No criticism is made of Mr Little for not informing NSW Health of the “significant spike” in ARI/ILI numbers that he perceived on the Ruby Princess as at 17 March because that information was provided to NSW Health in the ARD Log on 18 March. 
 
Dr von Watzdorf ought to have notified NSW Health of the additional passengers and crew diagnosed with an ARI or an ILI on 18 and 19 March 2020. However, this was an oversight by her, which did not amount to a failure to comply with policies and procedures in place at the time. 
 
Carnival should have ensured that Dr von Watzdorf was made aware of the change to the CDNA “suspect case” definition on 10 March 2020. They should also have ensured that passengers and crew aboard the Ruby Princess were informed that there were suspect cases of COVID-19 on board. Those persons meeting the definition of a suspect case should have been required to isolate in their cabins. 
 
Chapter 13 
 
Passengers were incorrectly advised by the ABF during the cruise that their 14-day period of self-isolation would commence from the date of departure from the last overseas port visited by the Ruby Princess, being Napier on 15 March. This inaccuracy was later clarified during disembarkation at the OPT on 19 March, when passengers were provided with a fact sheet published by the Commonwealth Department of Health which relevantly instructed them to self-isolate for 14 days from their arrival in Sydney. 
 
The directive to allow passengers to onward travel interstate and internationally after disembarkation on 19 March did not appropriately contemplate or comply with the terms of the Public Health Order that came into effect on 17 March, which required all cruise ship passengers entering the State from any other country to isolate themselves in suitable accommodation for 14 days. Under the terms of the Public Health Order, the State Government should have arranged suitable accommodation for all passengers who were not residents of the State. 
 
The fact sheet linked to an email sent to passengers at 10:46am on 20 March incorrectly advised that they were permitted to continue with onward travel, despite being identified as “close contacts” of a confirmed COVID-19 case. Although this advice was corrected by NSW Health by the evening of 21 March, it was at that stage too late to prevent a considerable number of interstate and international passengers from onward travelling, including some passengers who were symptomatic during transit.

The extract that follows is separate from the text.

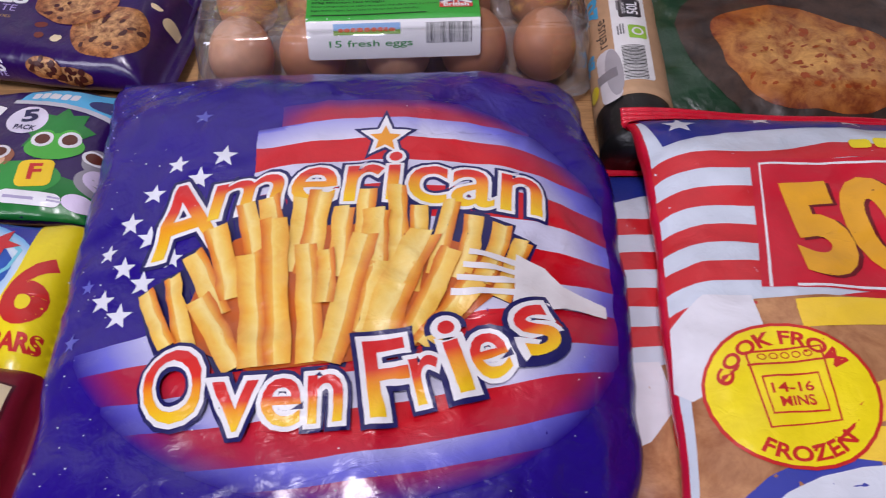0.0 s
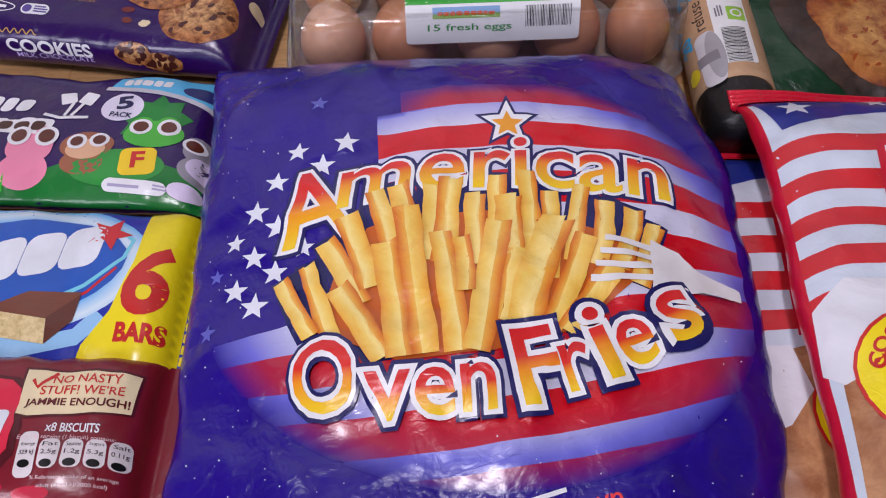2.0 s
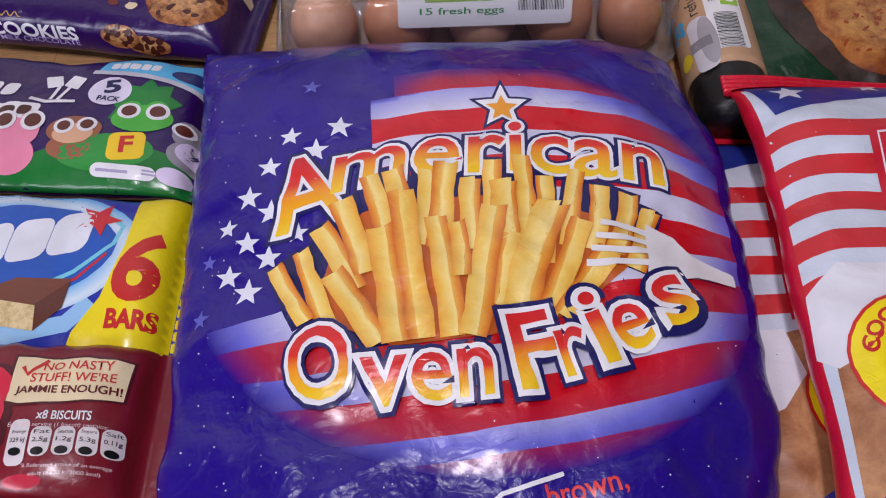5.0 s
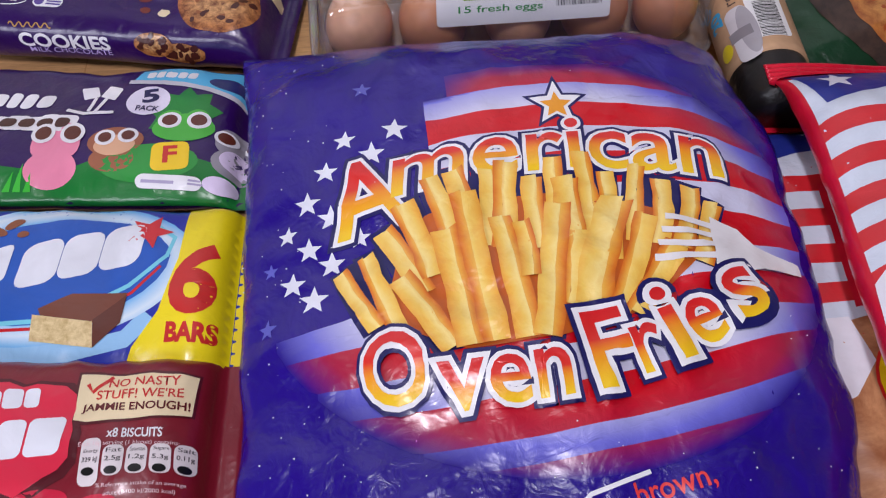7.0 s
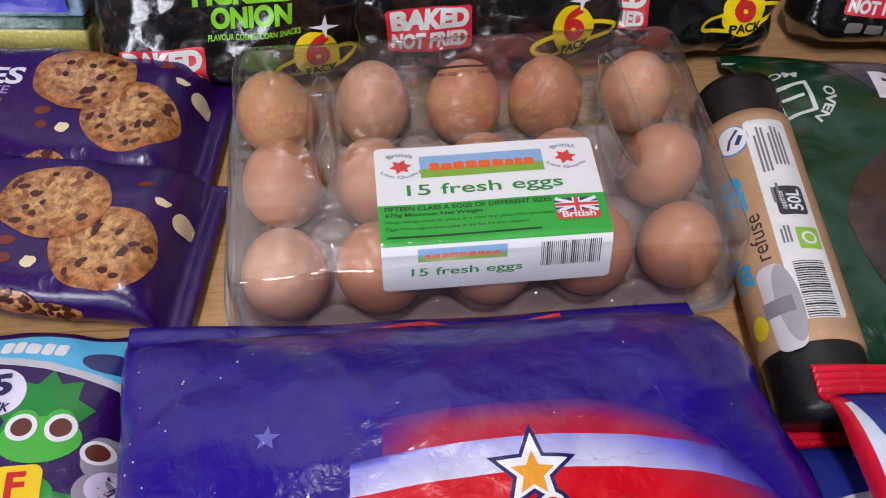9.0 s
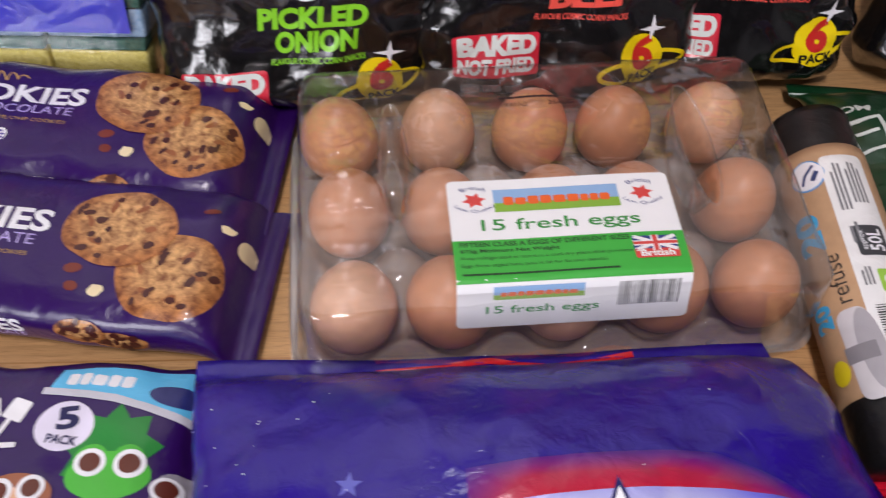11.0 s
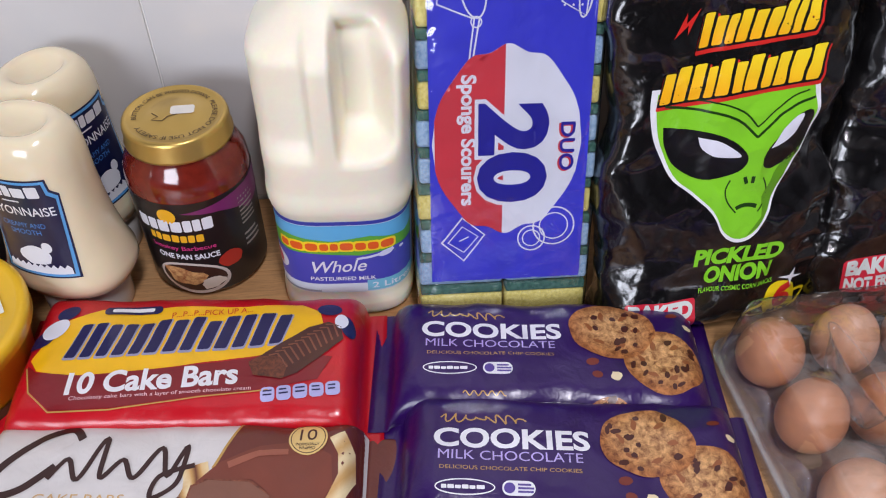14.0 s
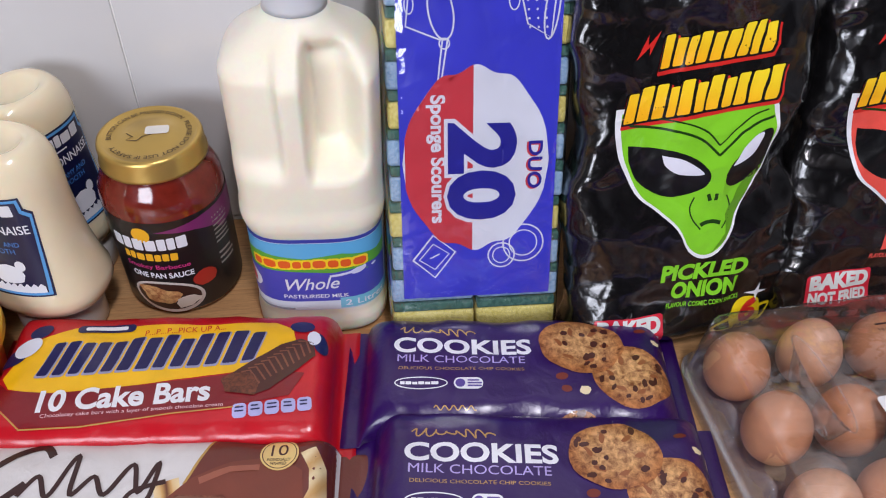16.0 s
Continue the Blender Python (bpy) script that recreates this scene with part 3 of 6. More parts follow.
def cookie_print(sk, ob, cx, cy, rx, ry, seed, layer):
    rnd = random.Random(seed)
    printed("printed_cookie", ell(cx, cy, rx, ry, 0, 40, 0.08, seed), sk, COOKIE, ob, layer, lambda x, y: min(1.0, math.hypot((x - cx) / rx, (y - cy) / ry - 0.12)), 0.003)
    each("printed_crumb_shadow", [ell(cx + rx * 0.55 * math.cos(k), cy + ry * 0.55 * math.sin(k), rx * 0.13, ry * 0.07, k * 40, 10, 0.5, k) for k in range(6)], sk, ink("crumb_brown", 150, 88, 50), ob, layer + 0.5)
    chips = []
    for k in range(13):
        a, q = rnd.uniform(0, 6.28), math.sqrt(rnd.uniform(0.02, 0.75))
        chips.append(ell(cx + rx * q * math.cos(a), cy + ry * q * math.sin(a), rnd.uniform(1.6, 3.3), rnd.uniform(1.2, 2.2), rnd.uniform(0, 90), 9, 0.3, k))
    each("printed_chocolate_chip", chips, sk, CHOC, ob, layer + 1)


class Shifted:
    """A skin whose print sits dy metres off."""
    fine = 0.0035

    def __init__(self, skin, dy):
        self.skin, self.dy = skin, dy

    def at(self, x, y, off=0.0):
        return self.skin.at(x, y + self.dy, off)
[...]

The Special Commission  Recommendations are

That the NSW HBO Guideline should be reconsidered in light of the criticism made at [11.13], namely that it regards a grant of pratique as the default position, and indicates that pratique should only ever be withheld where there is a compelling reason to deny it, for example, where a HBO has a “genuine belief” that other passengers “were exposed” to a LHD. The current HBO Guideline does not appear to satisfactorily reflect an appropriately precautionary public health approach. 
 
That Human Biosecurity Officers, DAWE, the Commonwealth Department of Health and NSW Health develop: a) better awareness of their own and each other’s roles and responsibilities for human biosecurity; and b) more formal protocols for their interaction and communication. This includes, but is not limited to, the grant of pratique. 
 
 That human health reporting within MARS be reviewed with a view to: a) improving its ability to be readily adapted to novel circumstances and suggested improvements (see, eg, [11.52]); b) improving its clarity of expression and the coherence and intelligence of the format of its design and presentation (see, eg, [11.54] to [11.60]); and c) improving access to other agencies (such as the Port Authority) with a legitimate interest in receiving the data for their own operations. 
 
That any future review of the Biosecurity Act consider the utility and possible expansion of human biosecurity control orders so as to be applicable to persons or groups. 
 
That the Biosecurity Act make explicit a requirement to update superseded human health information.